━━━ DATA SECTION ━━━

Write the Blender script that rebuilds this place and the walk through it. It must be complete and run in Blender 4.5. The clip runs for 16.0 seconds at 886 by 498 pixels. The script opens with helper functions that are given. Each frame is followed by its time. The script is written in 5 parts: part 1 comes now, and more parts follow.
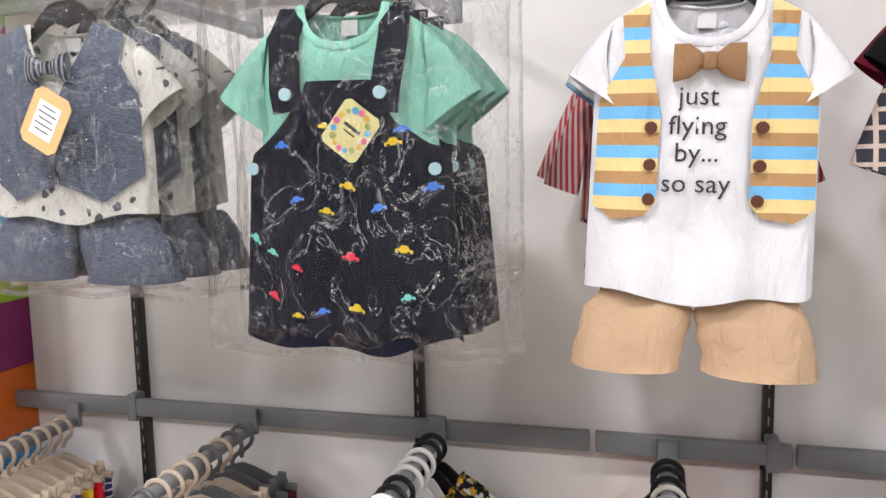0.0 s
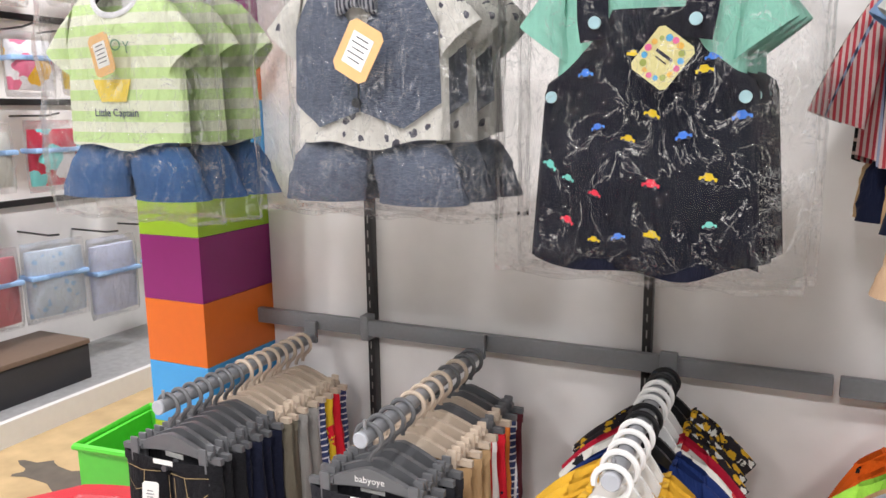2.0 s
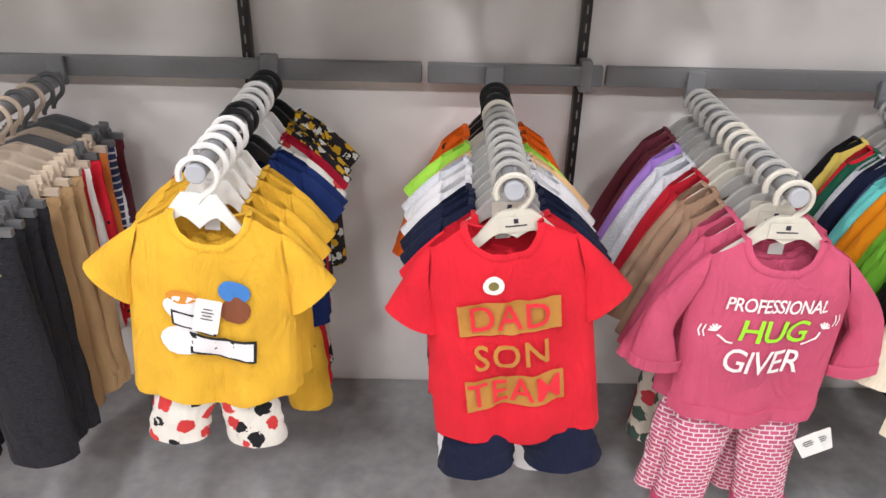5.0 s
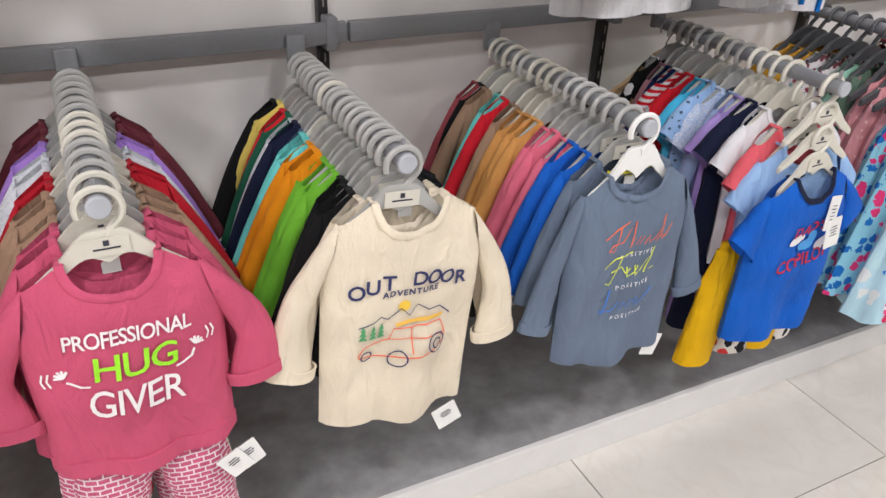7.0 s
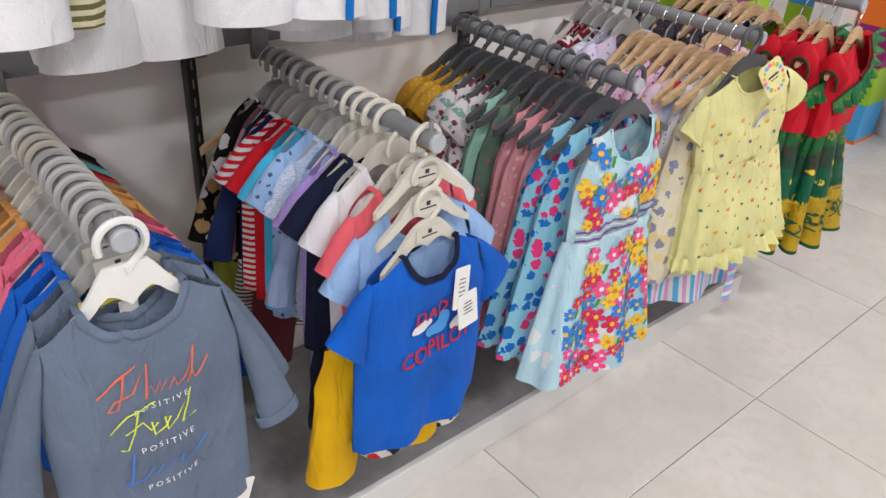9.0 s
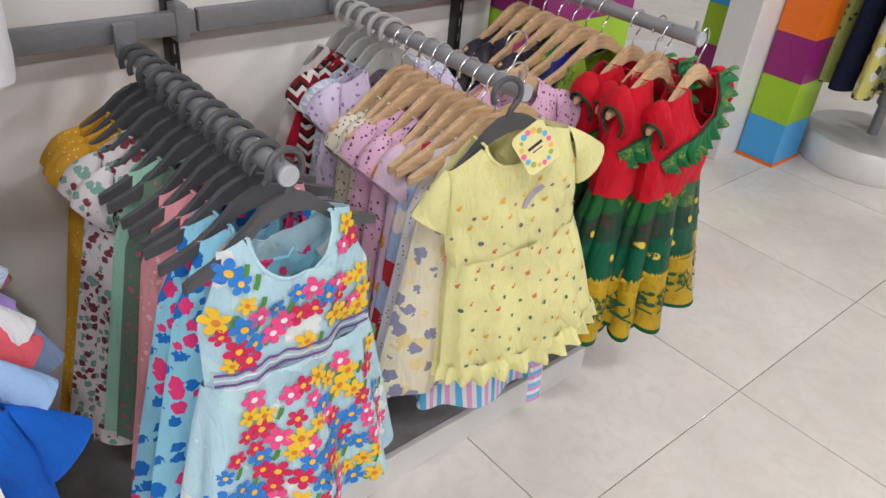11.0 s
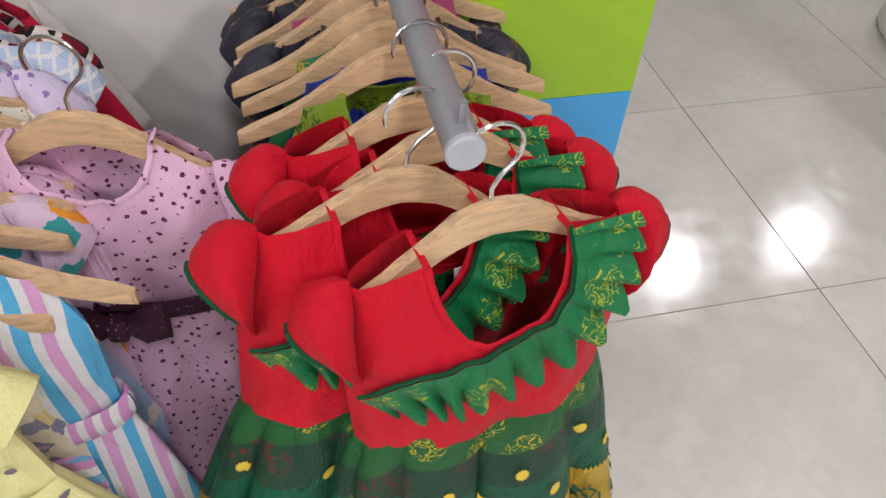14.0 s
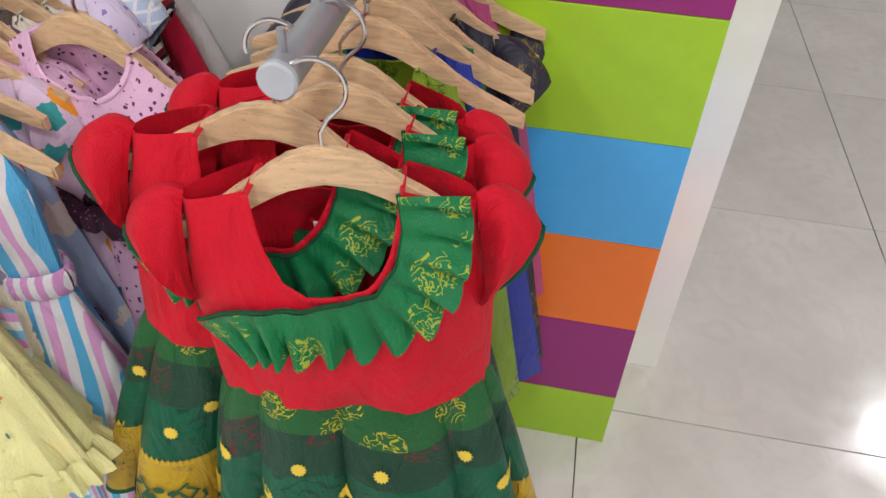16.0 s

━━━

Using the data above, write out every line exactly, leaving the images behind.

Write the Blender script that rebuilds this place and the walk through it. It must be complete and run in Blender 4.5. The clip runs for 16.0 seconds at 886 by 498 pixels. The script opens with helper functions that are given. Each frame is followed by its time. The script is written in 5 parts: part 1 comes now, and more parts follow.
0.0 s
2.0 s
5.0 s
7.0 s
9.0 s
11.0 s
14.0 s
16.0 s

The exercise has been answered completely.